>>>

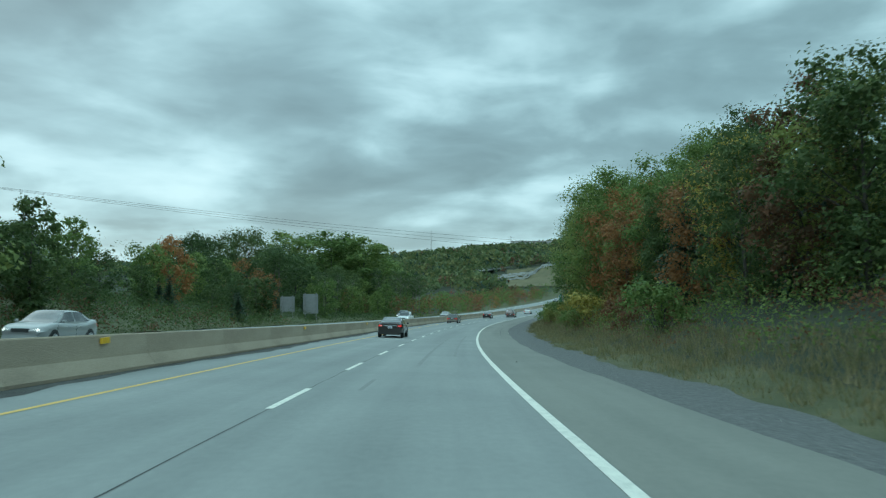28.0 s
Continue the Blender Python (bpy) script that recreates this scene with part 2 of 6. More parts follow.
BARK = mottled("bark", [(0.045, 0.038, 0.032), (0.11, 0.1, 0.085)], 4, 0.95, 0.6, stretch=(3, 3, 0.5))
GREY_BARK = mottled("grey_bark", [(0.085, 0.08, 0.07), (0.17, 0.16, 0.14)], 4, 0.9, 0.4, stretch=(3, 3, 0.5))
PALE_BARK = mottled("pale_bark", [(0.16, 0.15, 0.13), (0.30, 0.29, 0.26)], 4, 0.9, 0.4, stretch=(3, 3, 0.5))
SPRUCE = leaves("spruce_needles", [(0.022, 0.046, 0.031), (0.04, 0.078, 0.05), (0.066, 0.108, 0.062)], 0.15)
GREEN = leaves("green_leaves", [(0.068, 0.122, 0.04), (0.135, 0.215, 0.062), (0.235, 0.31, 0.095)], 0.45)
LIGHT_GREEN = leaves("light_green_leaves", [(0.10, 0.15, 0.042), (0.18, 0.24, 0.07), (0.30, 0.32, 0.095)])
RED = leaves("red_leaves", [(0.165, 0.062, 0.045), (0.31, 0.09, 0.064), (0.44, 0.165, 0.10)])
ORANGE = leaves("orange_leaves", [(0.165, 0.10, 0.045), (0.31, 0.15, 0.06), (0.44, 0.22, 0.085)])
RUSSET = leaves("russet_leaves", [(0.085, 0.07, 0.035), (0.165, 0.085, 0.046), (0.26, 0.115, 0.06)])
YELLOW = leaves("yellow_leaves", [(0.21, 0.20, 0.047), (0.38, 0.32, 0.075), (0.52, 0.41, 0.095)])
YELLOW_GREEN = leaves("yellow_green_leaves", [(0.10, 0.12, 0.03), (0.20, 0.20, 0.05), (0.33, 0.30, 0.075)], 0.4)
GRASS = leaves("dry_grass", [(0.05, 0.088, 0.028), (0.125, 0.135, 0.058), (0.25, 0.21, 0.115)], 0.35)
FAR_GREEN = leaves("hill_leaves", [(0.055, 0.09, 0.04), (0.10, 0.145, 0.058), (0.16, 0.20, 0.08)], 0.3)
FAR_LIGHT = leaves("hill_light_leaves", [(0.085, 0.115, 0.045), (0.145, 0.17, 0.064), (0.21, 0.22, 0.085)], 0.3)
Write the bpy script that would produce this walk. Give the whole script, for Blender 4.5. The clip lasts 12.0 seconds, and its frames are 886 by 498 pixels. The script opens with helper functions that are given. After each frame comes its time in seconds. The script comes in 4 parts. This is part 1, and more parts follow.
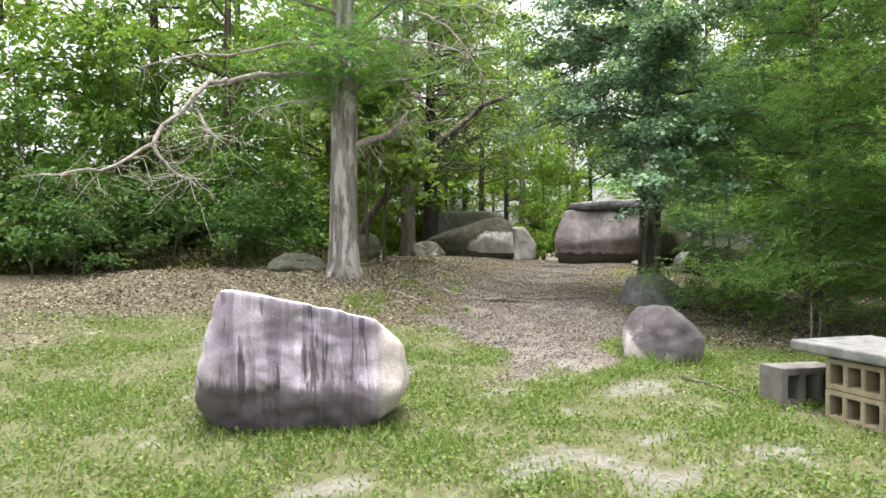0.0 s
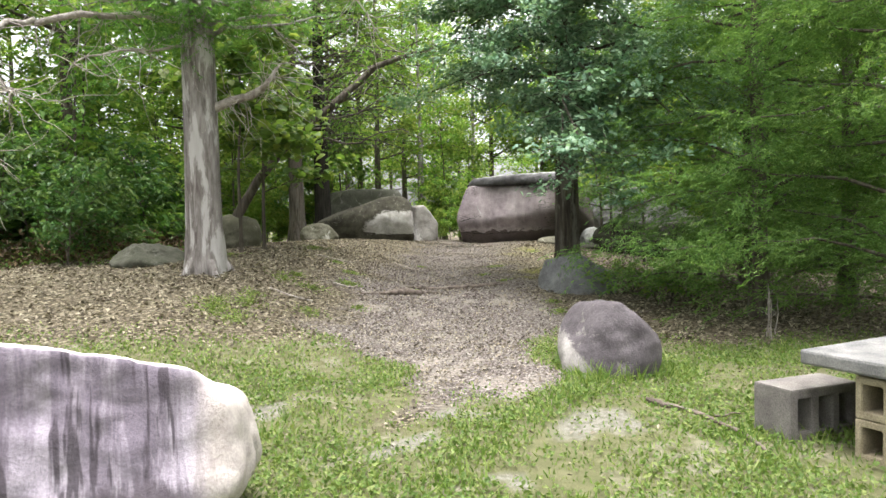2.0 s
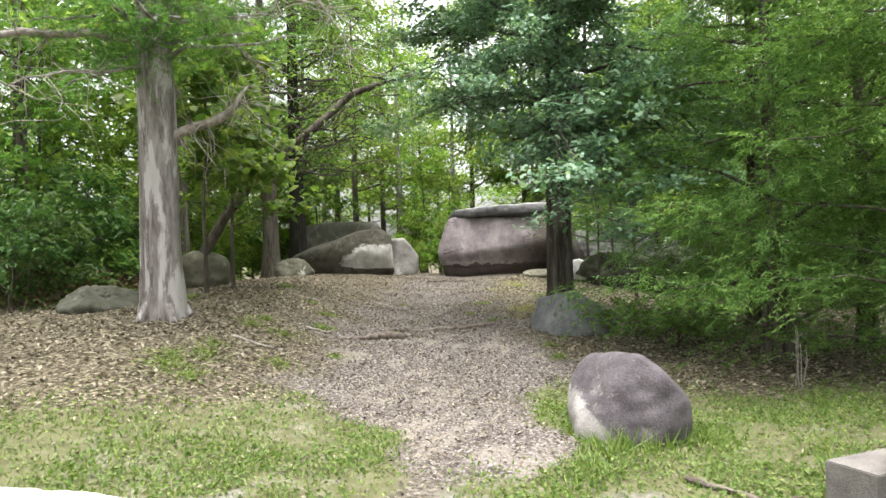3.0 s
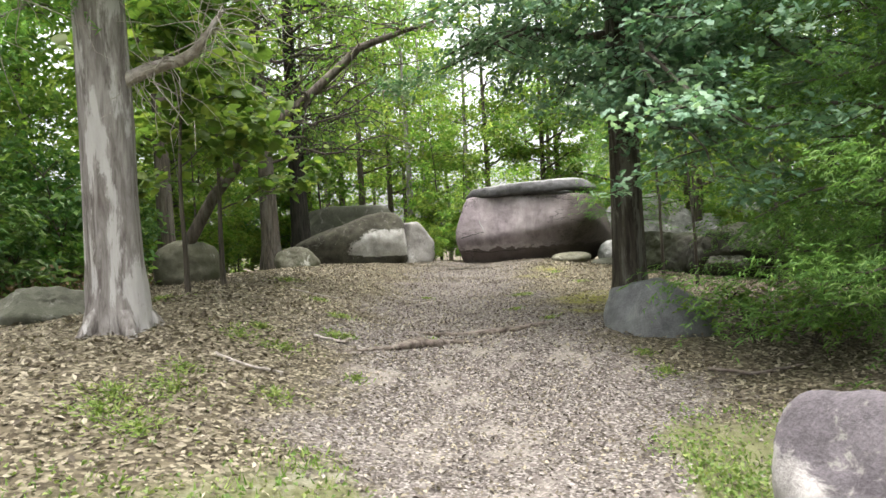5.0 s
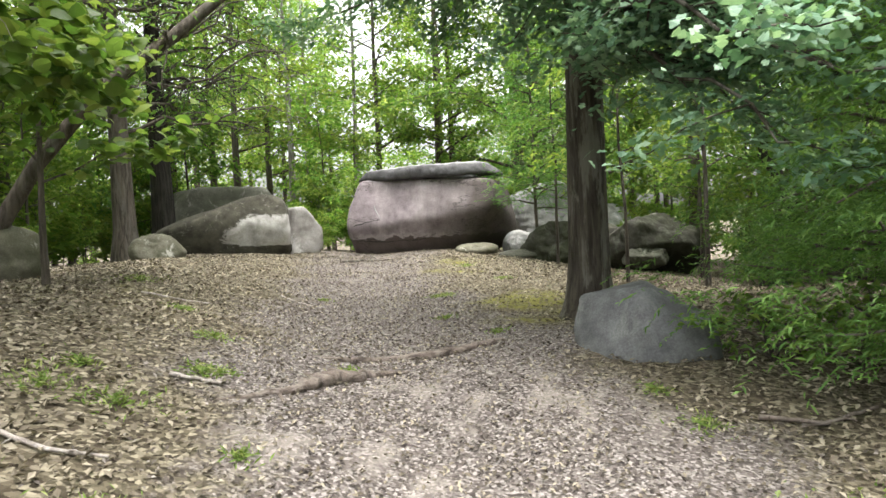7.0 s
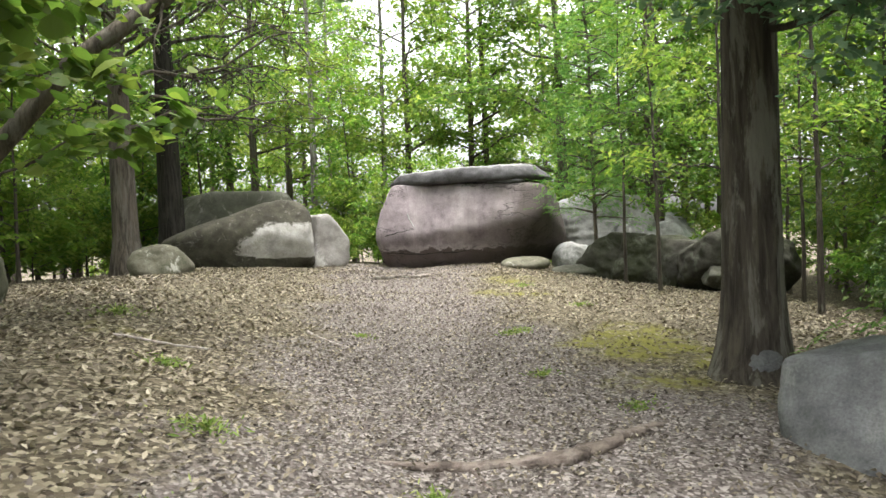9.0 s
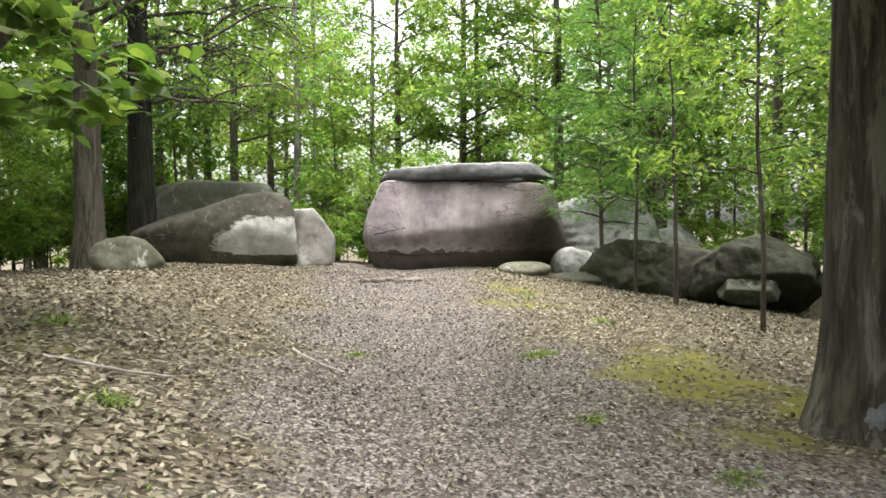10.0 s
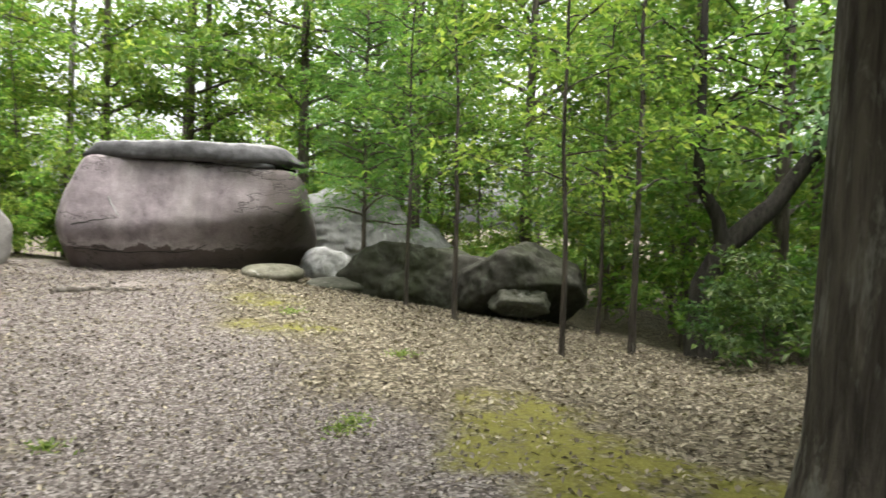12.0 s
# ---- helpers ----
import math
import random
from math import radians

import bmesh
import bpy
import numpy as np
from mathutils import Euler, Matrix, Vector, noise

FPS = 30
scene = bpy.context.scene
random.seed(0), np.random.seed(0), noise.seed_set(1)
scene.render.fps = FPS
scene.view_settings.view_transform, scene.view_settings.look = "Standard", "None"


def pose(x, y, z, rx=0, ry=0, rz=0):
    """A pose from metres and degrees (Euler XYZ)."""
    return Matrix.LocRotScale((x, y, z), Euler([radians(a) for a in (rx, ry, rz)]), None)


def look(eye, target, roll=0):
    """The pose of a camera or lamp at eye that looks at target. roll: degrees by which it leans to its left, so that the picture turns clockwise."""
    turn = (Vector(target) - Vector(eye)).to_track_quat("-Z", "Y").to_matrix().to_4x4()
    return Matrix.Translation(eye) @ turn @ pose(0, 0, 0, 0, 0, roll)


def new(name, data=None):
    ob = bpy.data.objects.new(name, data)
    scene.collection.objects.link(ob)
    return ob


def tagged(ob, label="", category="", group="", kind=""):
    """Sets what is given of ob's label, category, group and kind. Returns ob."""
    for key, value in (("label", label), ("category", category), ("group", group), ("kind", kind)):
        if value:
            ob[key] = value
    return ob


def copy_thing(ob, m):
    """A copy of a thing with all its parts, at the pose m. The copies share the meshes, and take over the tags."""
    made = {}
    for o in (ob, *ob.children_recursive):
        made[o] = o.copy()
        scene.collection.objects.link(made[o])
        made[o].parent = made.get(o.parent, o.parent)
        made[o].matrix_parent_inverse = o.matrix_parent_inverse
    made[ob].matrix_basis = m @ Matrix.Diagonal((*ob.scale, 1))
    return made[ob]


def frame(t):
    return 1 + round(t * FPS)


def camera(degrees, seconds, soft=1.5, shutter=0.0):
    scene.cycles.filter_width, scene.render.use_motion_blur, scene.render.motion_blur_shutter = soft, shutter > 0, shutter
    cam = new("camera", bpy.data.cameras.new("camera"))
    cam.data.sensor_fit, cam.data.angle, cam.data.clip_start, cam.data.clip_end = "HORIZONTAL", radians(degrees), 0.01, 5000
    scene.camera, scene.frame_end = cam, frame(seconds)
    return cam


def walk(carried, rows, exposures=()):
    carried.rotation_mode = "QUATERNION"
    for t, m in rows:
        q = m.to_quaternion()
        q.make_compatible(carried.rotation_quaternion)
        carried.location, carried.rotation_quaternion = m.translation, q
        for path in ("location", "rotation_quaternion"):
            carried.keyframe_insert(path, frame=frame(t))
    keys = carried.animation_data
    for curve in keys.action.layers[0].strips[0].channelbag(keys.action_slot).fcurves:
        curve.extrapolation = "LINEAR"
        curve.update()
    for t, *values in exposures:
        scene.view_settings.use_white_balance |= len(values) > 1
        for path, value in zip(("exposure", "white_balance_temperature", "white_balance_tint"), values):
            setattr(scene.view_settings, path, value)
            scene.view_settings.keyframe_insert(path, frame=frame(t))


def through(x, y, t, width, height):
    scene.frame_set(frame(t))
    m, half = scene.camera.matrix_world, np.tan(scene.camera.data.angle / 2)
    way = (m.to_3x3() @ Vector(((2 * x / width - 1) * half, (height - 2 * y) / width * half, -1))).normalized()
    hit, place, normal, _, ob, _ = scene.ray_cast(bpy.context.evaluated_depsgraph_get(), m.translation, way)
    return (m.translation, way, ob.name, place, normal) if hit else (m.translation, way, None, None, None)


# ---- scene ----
from mathutils import bvhtree

cam = camera(65.3, 12.0, 1.5, 0.15)
PATH = [
    (0, (0.001, -0.096, 1.448), (0.007, 1.904, 1.439), 0.3),
    (0.5, (0.095, 0.384, 1.425), (0.165, 2.383, 1.408), -0.9),
    (1, (0.149, 0.88, 1.452), (0.283, 2.875, 1.434), -1.0),
    (1.5, (0.178, 1.359, 1.463), (0.405, 3.346, 1.415), -1.3),
    (2, (0.173, 1.875, 1.497), (0.467, 3.852, 1.425), -1.3),
    (2.5, (0.184, 2.353, 1.548), (0.524, 4.324, 1.551), -1.1),
    (3, (0.225, 2.775, 1.574), (0.583, 4.742, 1.59), -1.9),
    (3.5, (0.291, 3.301, 1.586), (0.634, 5.271, 1.595), -0.5),
    (5.5, (0.141, 5.675, 1.528), (0.494, 7.643, 1.5), -4.0),
    (6, (0.178, 6.197, 1.555), (0.593, 8.153, 1.522), -3.6),
    (6.5, (0.201, 6.782, 1.581), (0.832, 8.68, 1.539), -3.8),
    (7, (0.215, 7.339, 1.564), (0.901, 9.217, 1.489), -2.6),
    (7.5, (0.277, 7.958, 1.575), (0.836, 9.878, 1.522), -1.2),
    (9.5, (0.443, 10.16, 1.674), (1.121, 12.041, 1.624), -1.7),
    (10, (0.477, 10.761, 1.695), (1.175, 12.634, 1.639), -0.3),
    (10.5, (0.517, 11.348, 1.739), (1.209, 13.223, 1.676), 0.4),
    (11, (0.582, 11.876, 1.78), (1.298, 13.742, 1.714), 0.4),
    (11.5, (0.722, 12.456, 1.8), (1.674, 14.213, 1.724), 0.7),
    (12, (0.927, 12.81, 1.82), (2.3, 14.262, 1.75), 2.2),
]
walk(cam, [(t, look(eye, target, roll)) for t, eye, target, roll in PATH], [(0, 1.82), (3.5, 2.0), (5.5, 2.02), (6.5, 2.15), (9.5, 2.18), (11, 2.08), (12, 2.02)])

# ---- world and light ----
world = bpy.data.worlds.new("overcast_sky")
scene.world = world
world.use_nodes = True
wn = world.node_tree.nodes
wl = world.node_tree.links
sky = wn.new("ShaderNodeTexSky")
sky.sky_type = "NISHITA"
sky.sun_disc = False
sky.sun_elevation = radians(87)
sky.sun_rotation = radians(217)
sky.dust_density = 6.0
sky.air_density = 1.2
grey = wn.new("ShaderNodeHueSaturation")
grey.inputs["Saturation"].default_value = 0.15
wl.new(sky.outputs[0], grey.inputs["Color"])
wl.new(grey.outputs[0], wn["Background"].inputs["Color"])
wn["Background"].inputs["Strength"].default_value = 0.15
sun_data = bpy.data.lights.new("sun", "SUN")
sun_data.energy = 1.3
sun_data.angle = radians(50)
sun_data.color = (1.0, 0.96, 0.9)
sun = new("sun", sun_data)
sun.matrix_world = look((-2, -1, 60), (0, 0, 0))

# ---- small tools ----
RNG = np.random.default_rng(7)


def smooth(a, b, v):
    t = np.clip((np.asarray(v, float) - a) / (b - a), 0.0, 1.0)
    return t * t * (3 - 2 * t)


def path_x(y):
    """Middle line of the trodden path."""
    return 0.9 + 0.006 * np.asarray(y, float) ** 2


def ground_z(x, y):
    """Height of the ground: a gentle climb to a crest, a bank beside the path, a falling slope on the far side."""
    x, y = np.asarray(x, float), np.asarray(y, float)
    yc = np.clip(y, -40, 60)
    z = 0.022 * np.clip(yc, -20, 12) + 0.26 * smooth(9.5, 13.5, yc) + 0.30 * smooth(14, 25, yc) - 1.6 * smooth(27, 48, yc)
    u = x - path_x(np.clip(yc, 0, 30))
    z = z + (0.5 - 0.3 * smooth(17, 25, yc)) * smooth(0.3, 3.4, -u) * smooth(5, 11, yc) - 0.25 * smooth(4, 12, -u) * smooth(5, 11, yc)
    z = z - 0.105 * np.clip(u - 2.2, 0, 11) * smooth(13, 18, yc)
    z = z - 0.05 * smooth(0.2, 1.2, 1.3 - np.abs(u)) * smooth(7, 10, yc)
    z = z + 0.035 * np.sin(x * 1.3 + 0.7 * y) * np.cos(0.9 * y - 0.4 * x) + 0.018 * np.sin(3.1 * x - 1.2 * y) * np.sin(2.3 * y + x)
    return z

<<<

→ **EXERCISE TASK**
Above are the lines; repeat exactly the ones from the line containing "way = (m.to_3x3()" down to the line containing "from mathutils import bvhtree", both inclusive.

→ **FINAL RESULT**
    way = (m.to_3x3() @ Vector(((2 * x / width - 1) * half, (height - 2 * y) / width * half, -1))).normalized()
    hit, place, normal, _, ob, _ = scene.ray_cast(bpy.context.evaluated_depsgraph_get(), m.translation, way)
    return (m.translation, way, ob.name, place, normal) if hit else (m.translation, way, None, None, None)


# ---- scene ----
from mathutils import bvhtree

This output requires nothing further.